When Barlow says "flavors unlike anyone else," he means it. It's not just the blue agave sweetener and essential oils that set Buttermints apart; at this point, the brand has 21 flavors on the market, but Barlow claims they've concocted a total of 46. His personal favorite? Raspberry lemonade. "The older generation understands what buttermints are, but they've never seen them in a key lime flavor," Barlow says, laughing.

Of course, before they could concoct 46 flavors (some of them questionable), the Buttermints team had to tweak Barlow's grandmother's original recipe. "The challenge was that her cookbook featured the old ingredients, and it was very specific," Barlow says. "Unfortunately, you can't just go and buy the specific brand of butter and sugar recommended in her day, because they don't exist anymore."

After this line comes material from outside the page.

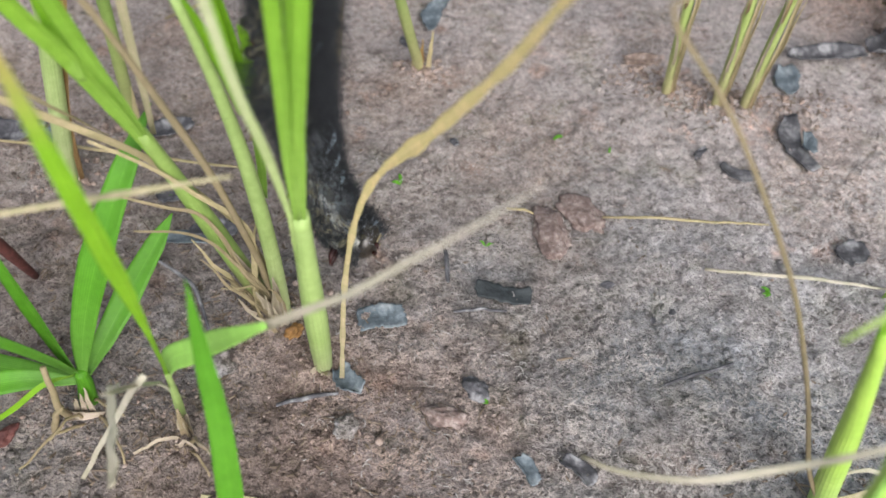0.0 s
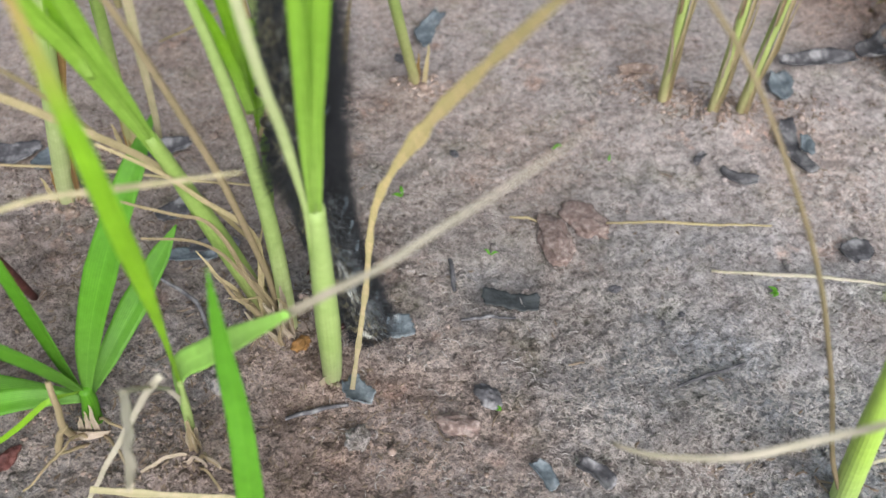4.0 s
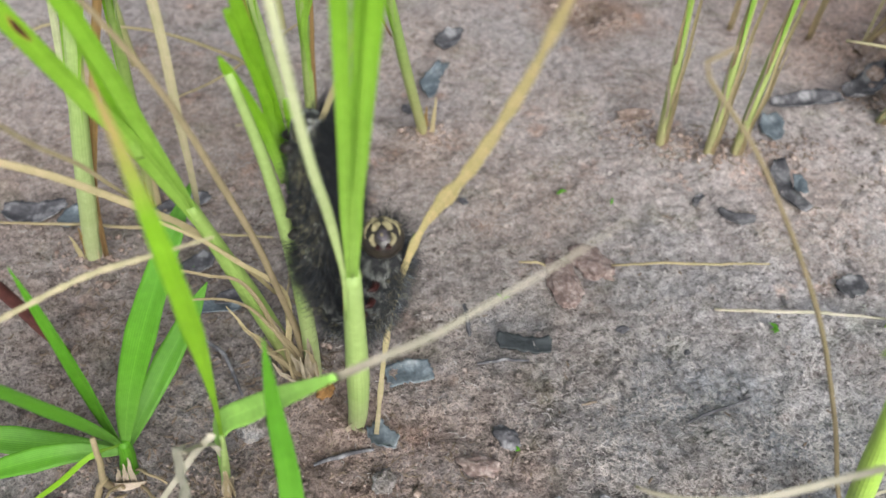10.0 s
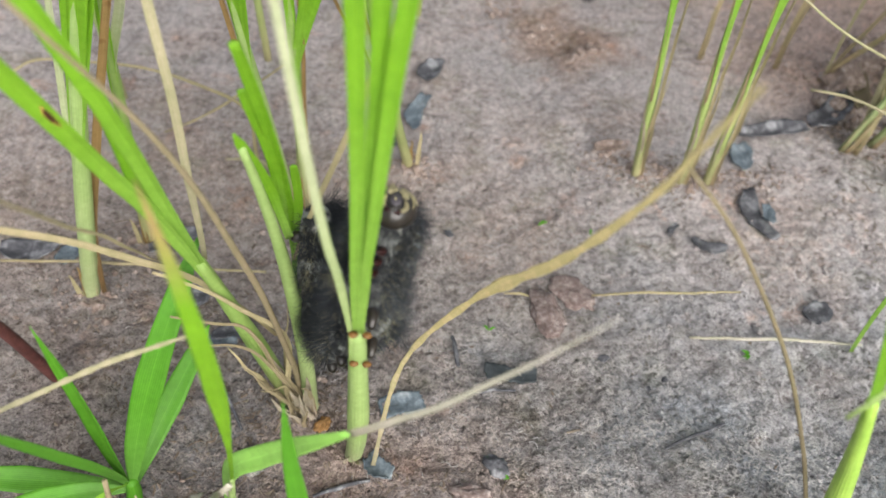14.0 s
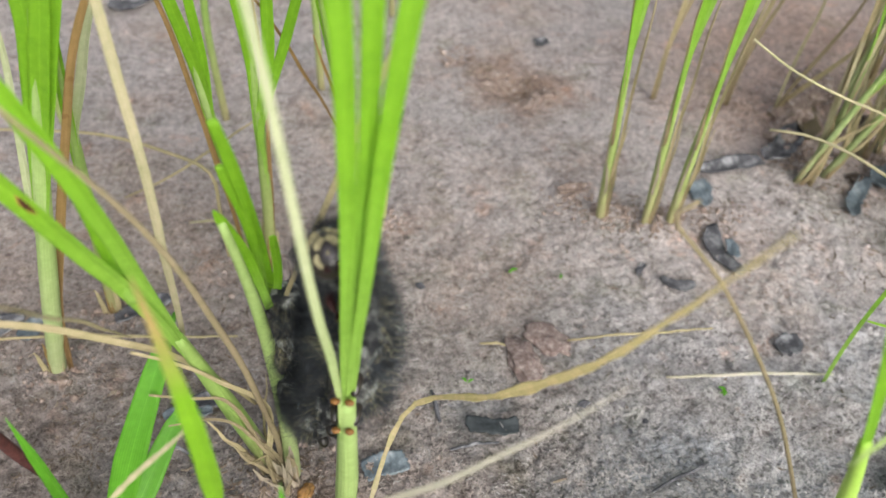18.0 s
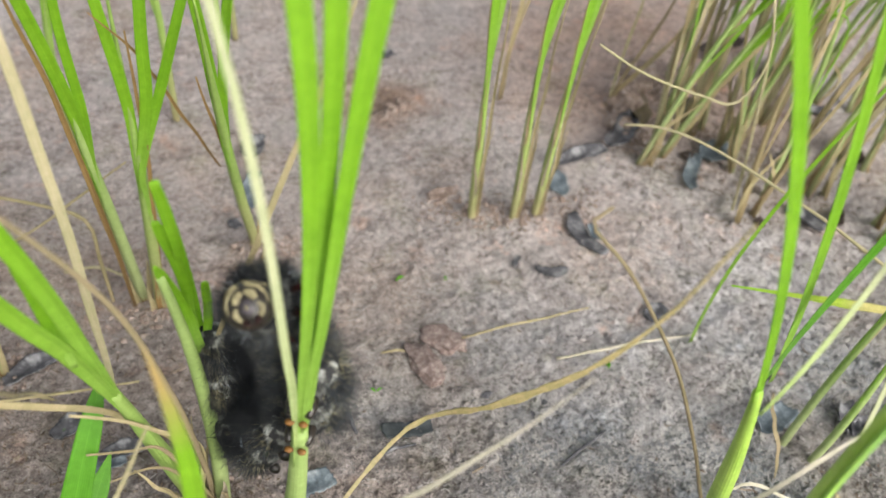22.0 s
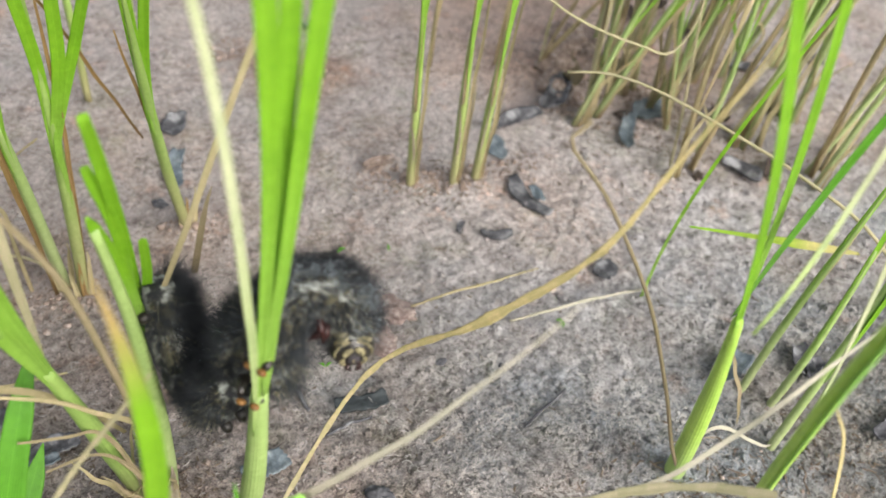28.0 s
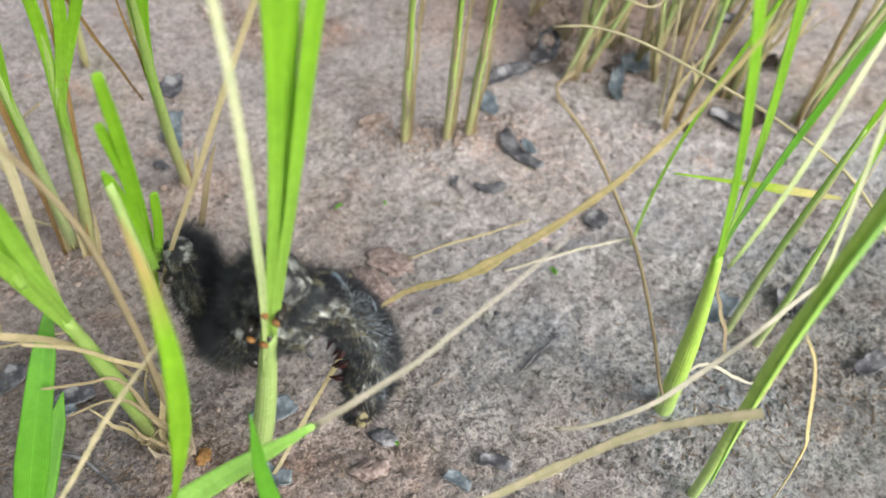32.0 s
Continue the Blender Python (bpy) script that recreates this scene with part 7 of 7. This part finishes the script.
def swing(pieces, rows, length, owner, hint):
    """Keys the sections of a leaf along its moving line; a high hint turns them to face the camera."""
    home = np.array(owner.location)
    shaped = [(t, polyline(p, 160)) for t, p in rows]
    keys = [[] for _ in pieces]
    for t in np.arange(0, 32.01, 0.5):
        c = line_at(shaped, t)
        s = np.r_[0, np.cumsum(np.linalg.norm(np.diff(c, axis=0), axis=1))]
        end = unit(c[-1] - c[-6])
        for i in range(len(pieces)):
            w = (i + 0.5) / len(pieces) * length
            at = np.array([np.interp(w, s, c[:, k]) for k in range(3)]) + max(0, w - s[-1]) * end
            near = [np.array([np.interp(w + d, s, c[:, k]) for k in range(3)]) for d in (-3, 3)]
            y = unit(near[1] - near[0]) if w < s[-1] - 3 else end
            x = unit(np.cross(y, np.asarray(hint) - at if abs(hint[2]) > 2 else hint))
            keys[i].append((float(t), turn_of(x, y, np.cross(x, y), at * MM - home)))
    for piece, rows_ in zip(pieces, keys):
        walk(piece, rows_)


def crawl():
    """Keys each ring of the caterpillar along the moving line of its body."""
    home = np.array(cat.location)
    rows = [[] for _ in range(RINGS + 1)]
    shaped = [(t, body_line(grip, points)) for t, grip, points in SPINE]
    toward = np.array([-0.1, -0.62, 0.78])
    for t in np.arange(0, 32.01, 0.5):
        c = line_at(shaped, t)
        tan = np.gradient(c, axis=0)
        arc, hold, rise, dip, back, round_ = (min(1, max(0, (t - t0) / d)) for t0, d in ((26.5, 2), (10.5, 1.5), (6.5, 2.5), (9.5, 1.5), (15.5, 2.5), (16, 7)))
        for i in range(RINGS + 1):
            k = min(119, int(round((i + 0.3) / (RINGS + 0.6) * 119)))
            y = unit(tan[k])
            if i in (5, 6):
                y = unit((1 - hold) * y + hold * np.array([0.03 + (0.45 if i == 5 else 0.9) * arc, -0.13, 1.0]))
            early = np.array([-0.6, -0.6]) if i in (5, 6) else np.array([-0.85, 0.1])
            if i < 4:
                side, face = early
            elif i < 7:
                side, face = early + hold * (np.array([-0.4 if i == 4 else 0.0, 0.6 if i == 4 else 1.0]) - early)
            else:
                side, face = (1 - rise) * early + rise * np.array([0.08 - 0.93 * arc, 0.95 - 1.3 * arc])
            face_way = toward if i not in (5, 6) else toward + hold * (np.array([-0.1 - 0.43 * round_, -0.99 + 0.15 * round_, 0.1]) - toward)
            below = unit(np.cross(y, -toward)) * side + face_way * face
            below = unit(below - y * np.dot(below, y))
            if i == RINGS:
                peek = min(1, max(0, (t - 4.2) / 1.3)) * (1 - rise)
                see = max(rise, 0.9 * peek) - 0.45 * dip + 0.45 * back
                bow = min(1, max(0, (t - 30.2) / 1.2))
                y = unit((1 - see) * y + see * (1 - 0.7 * bow) * (0.45 * y + 0.85 * toward + arc * np.array([-0.2, 0, -0.3])) + 0.7 * bow * y)
                y = unit(y + (0.9 * peek - 0.7 * (1 - min(1, max(0, (t - 3.5) / 2)))) * toward)
                crown = (1 - rise) * np.array([0.9, 0.6, -0.5]) + rise * np.array([-0.25 + 0.6 * (dip - back) + 0.4 * arc, 0.2 + 1.2 * (dip - back), 1.0 - 1.3 * (dip - back) - 0.8 * bow])
                crown = crown + bow * (toward + np.array([0.5, 0, 0]))
                below = -unit(crown - y * np.dot(crown, y))
            x = np.cross(y, -below)
            out = min(1, max(0, (t - 3.5) / 3))
            at = c[k] + (y * (1.2 * out) + unit(tan[k]) * (4.3 * out - 2.5) if i == RINGS else 0)
            if i in (5, 6):
                at = at + hold * np.array([0.6 - 1.7 * min(1, max(0, (t - 15) / 4)) + (4.0 - 1.6 * arc) * round_, -1.3 * round_, 1.6 + 1.2 * arc + 0.5 * (i - 5)])
            rows[i].append((float(t), turn_of(x, y, -below, at * MM - home)))
    for seg, keys in zip([*ring_parts, head], rows):
        walk(seg, keys)


def motions():
    """All that moves: the caterpillar and the three swinging dry leaves."""
    crawl()
    swing(gold_parts, GOLDEN, 158.0, main, (0, -1, 1))
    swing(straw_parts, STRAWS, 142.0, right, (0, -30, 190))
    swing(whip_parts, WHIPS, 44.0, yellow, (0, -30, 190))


motions()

The Buttermints culinary team was forced to guesstimate. "It took them 20 or 30 tries before they got a batch to come out right," Barlow says. "When we first started doing it [on a larger scale], we were lucky if we got one out of every 10 batches to work." In hopes of establishing some consistency for the brand's massive eight-pound batches, the team tinkered with everything from room temperature and humidity to sugar brands.

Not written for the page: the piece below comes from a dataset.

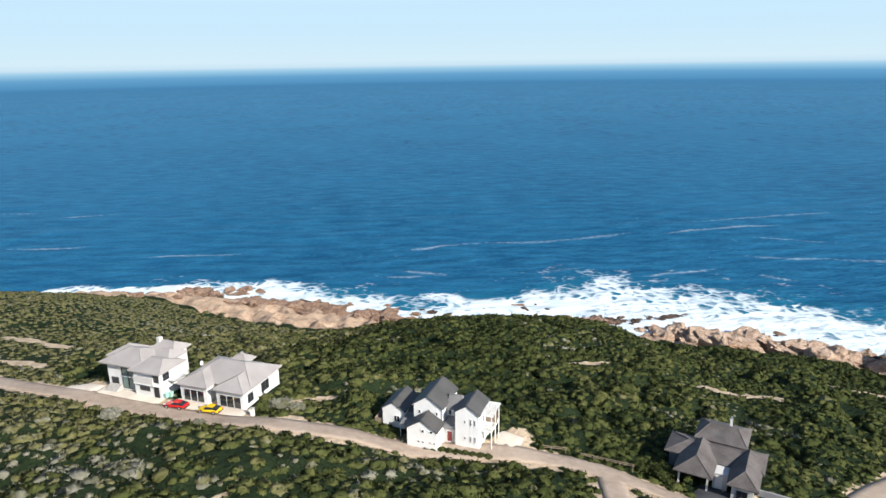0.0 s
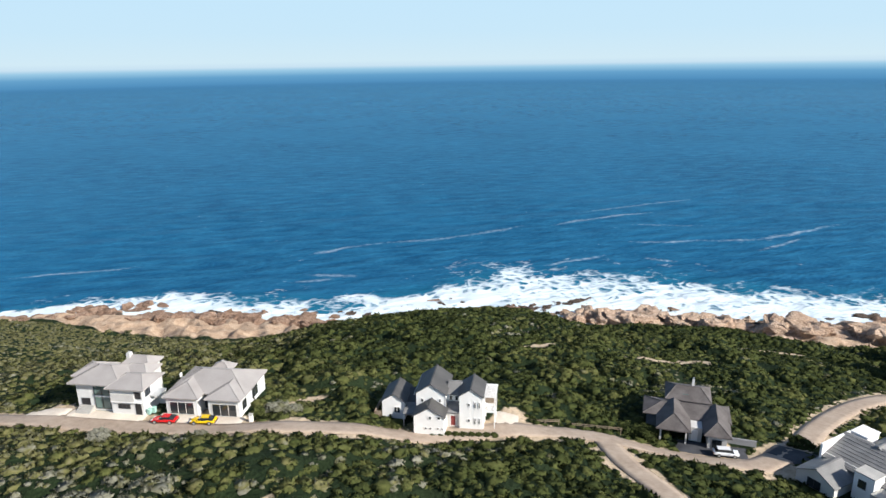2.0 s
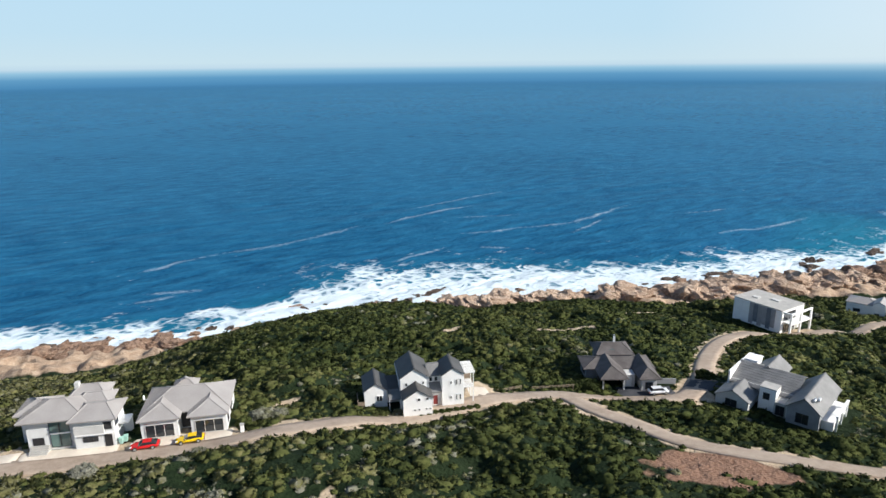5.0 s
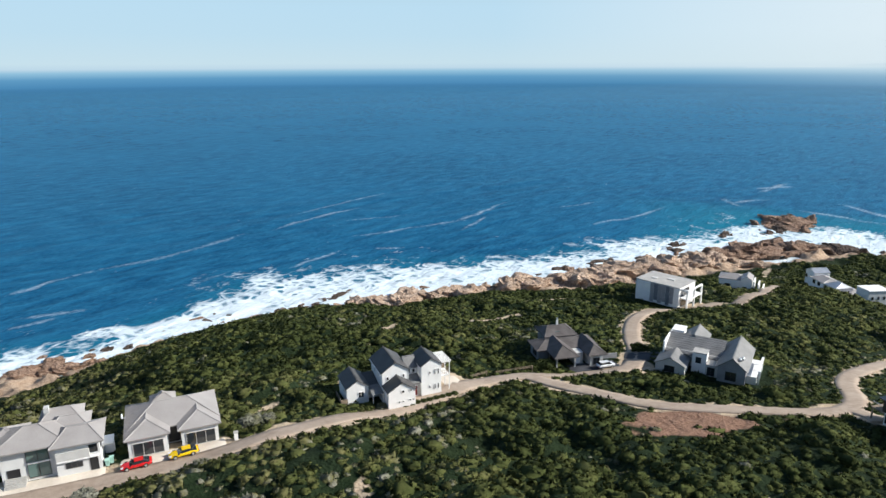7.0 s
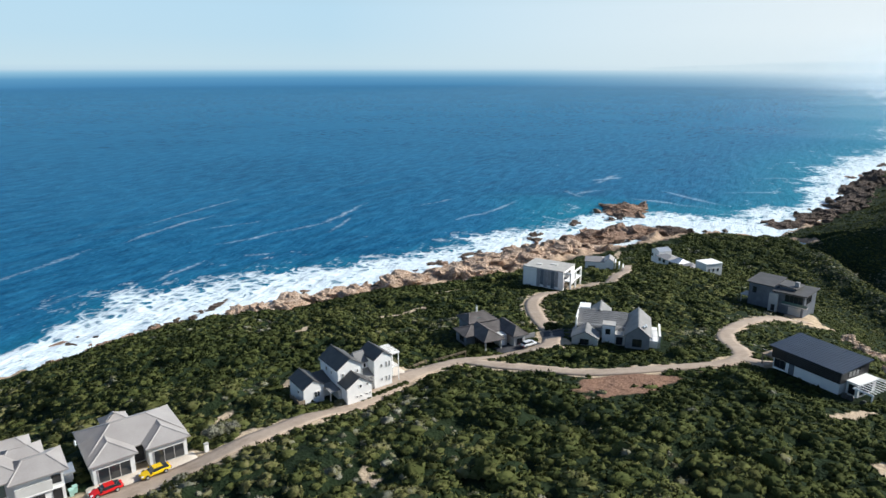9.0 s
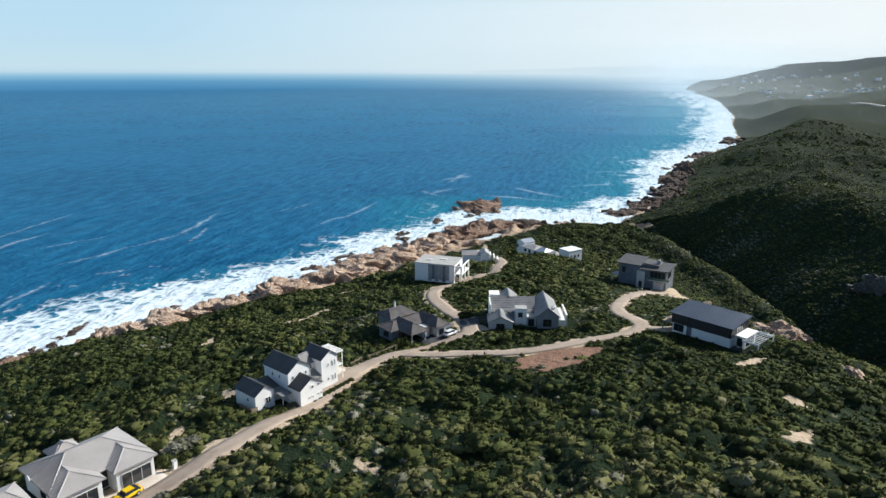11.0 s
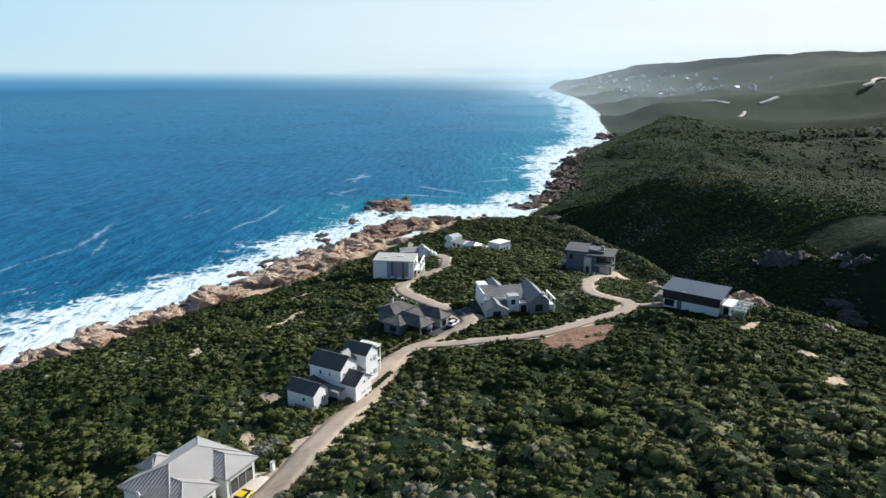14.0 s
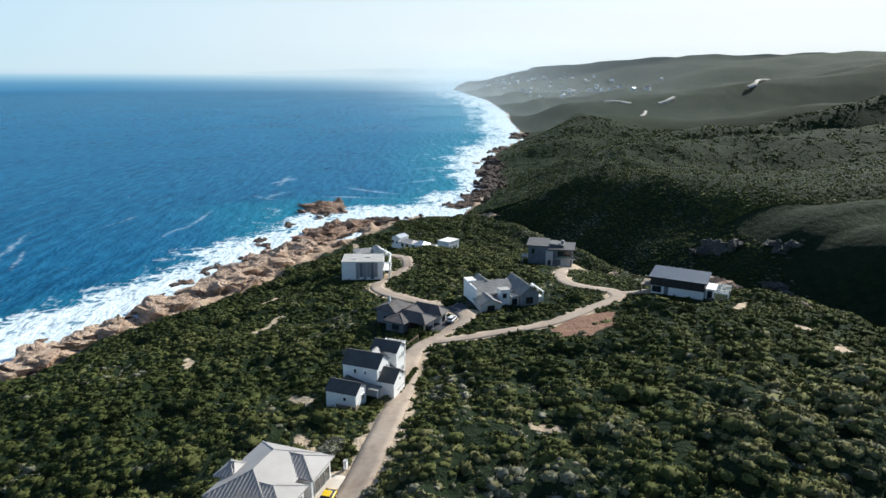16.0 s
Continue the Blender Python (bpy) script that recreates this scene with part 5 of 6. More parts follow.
def rock_material(name, low, mid_c, high):
    m, n, l, b = material(name, 0.85)
    big, mid, fine = where(n, l, 0.18, kind="Position"), where(n, l, 0.9, (1, 1, 2.5), kind="Position"), where(n, l, 4.0, kind="Position")
    f = sums(n, l, "ADD", sums(n, l, "MULTIPLY", big, 0.35), sums(n, l, "ADD", sums(n, l, "MULTIPLY", mid, 0.4), sums(n, l, "MULTIPLY", fine, 0.25)))
    c = ramp(n, l, f, [(0.34, low), (0.5, mid_c), (0.66, high)])
    s = n.new("ShaderNodeSeparateXYZ")
    l.new(n.new("ShaderNodeNewGeometry").outputs["Position"], s.inputs[0])
    wet = ramp(n, l, sums(n, l, "ADD", s.outputs["Z"], sums(n, l, "MULTIPLY", mid, 1.2)), [(0.25, grey(1)), (1.0, grey(0))])
    l.new(mix(n, l, wet, c, (0.06, 0.045, 0.035)), b.inputs["Base Color"])
    bump(n, l, b, sums(n, l, "ADD", mid, sums(n, l, "MULTIPLY", fine, 0.6)), 1.0, 1.3)
    return m


TAN = rock_material("tan_orange_rock", (0.25, 0.155, 0.105), (0.56, 0.40, 0.29), (0.72, 0.575, 0.455))
RUST = rock_material("rust_brown_rock", (0.13, 0.08, 0.055), (0.31, 0.20, 0.14), (0.50, 0.36, 0.27))
GREYROCK = rock_material("grey_lichened_rock", (0.05, 0.047, 0.042), (0.12, 0.112, 0.10), (0.24, 0.225, 0.20))
DARKROCK = rock_material("dark_brown_sea_rock", (0.035, 0.028, 0.024), (0.11, 0.082, 0.065), (0.25, 0.185, 0.145))


def boulder(rng, c, size, lean=0.3):
    """A blocky boulder: a ball cut by slanting planes, roughened, leaning; points in metres about its own middle."""
    p, t = BALL
    q = p.copy()
    for _ in range(15):
        nrm = rng.normal(size=3)
        nrm /= np.linalg.norm(nrm)
        k = rng.uniform(0.45, 0.85)
        over = np.clip(q @ nrm - k, 0, None)
        q = q - over[:, None] * nrm * 0.95
    f = np.array([noise.noise(Vector(v * 1.7) + Vector(c) * 0.37) for v in q])
    g = np.array([noise.noise(Vector(v * 5.0) + Vector(c) * 0.9) for v in q])
    k = np.array([abs(noise.noise(Vector(v * 3.1) + Vector(c) * 0.6)) for v in q])
    q = q * (1.12 + 0.30 * f + 0.24 * g - 0.42 * k)[:, None]
    ledge = np.floor(q[:, 2] * 4 + 0.6 * f) / 4
    q[:, 2] = 0.55 * q[:, 2] + 0.45 * ledge
    q = q * size
    e = Euler((rng.uniform(-lean, lean), rng.uniform(-lean, lean), 0)).to_matrix()
    return q @ np.array(e).T, t


bm = bmesh.new()
bmesh.ops.create_icosphere(bm, subdivisions=3, radius=1.0)
BALL = (np.array([v.co for v in bm.verts]), np.array([[v.index for v in f.verts] for f in bm.faces]))
bm.free()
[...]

Eventually, the recipe was perfected, and the business was born—but how could this fledgeling operation set itself apart from legacy candy companies with major contracts, like Hospitality Mints, which, per the brand's website, sells more than 1.6 billion mints annually? Even smaller operations—like Arnold's Candies, in business since 1953—do big buttermints business.

"Buttermints have remained a best seller for us for all of the reasons you would expect," says Rachel Wood, Arnold's Candies director of quality control and operations. "The nostalgia... is like no other. Whether you remember them from your favorite meal at a restaurant or that candy dish you snuck into at grandma's house, they have been in our lives for so long we find a place in our hearts for them that just can't be replaced by any old mint. That is why our buttermints have remained a best seller for us."

But Barlow didn't care about that. Barlow wanted to make buttermints—and Buttermints—cool. Barlow wanted to become the bad boy of buttermints. To do that, he decided to lean into vice. "With something like a chocolate or a caramel, you'll eat five or six in one sitting," he says. "But after a bad day, we want people to reach for Buttermints instead. We want them to reach for Buttermints as their vice." That's why he decided to unwrap the mints, delivering them in snackable bags instead of individually packaged portions.

Will Buttermints take the world by storm the way Barlow expects? It's hard to say; he claims the brand receives regular influencer solicitations, and he's currently in contract negotiations with a few large retailers in the mountain region near Buttermints' Utah headquarters. And this certainly wouldn't be the first time a confectioner has capitalized on nostalgia. Dylan's Candy Bar sells a gigantic "nostalgia gift bucket" for $75, complete with Fruit Stripe Gum and Satellite Wafers. You can even sign up for a monthly "retro candy subscription" online if you've got a spare $300 burning a hole in your pocket. But will Barlow's unique model—putting a hip, snackable spin an old-school candy—work for the nostalgic age?

If not, he should take a crack at strawberry bon bons.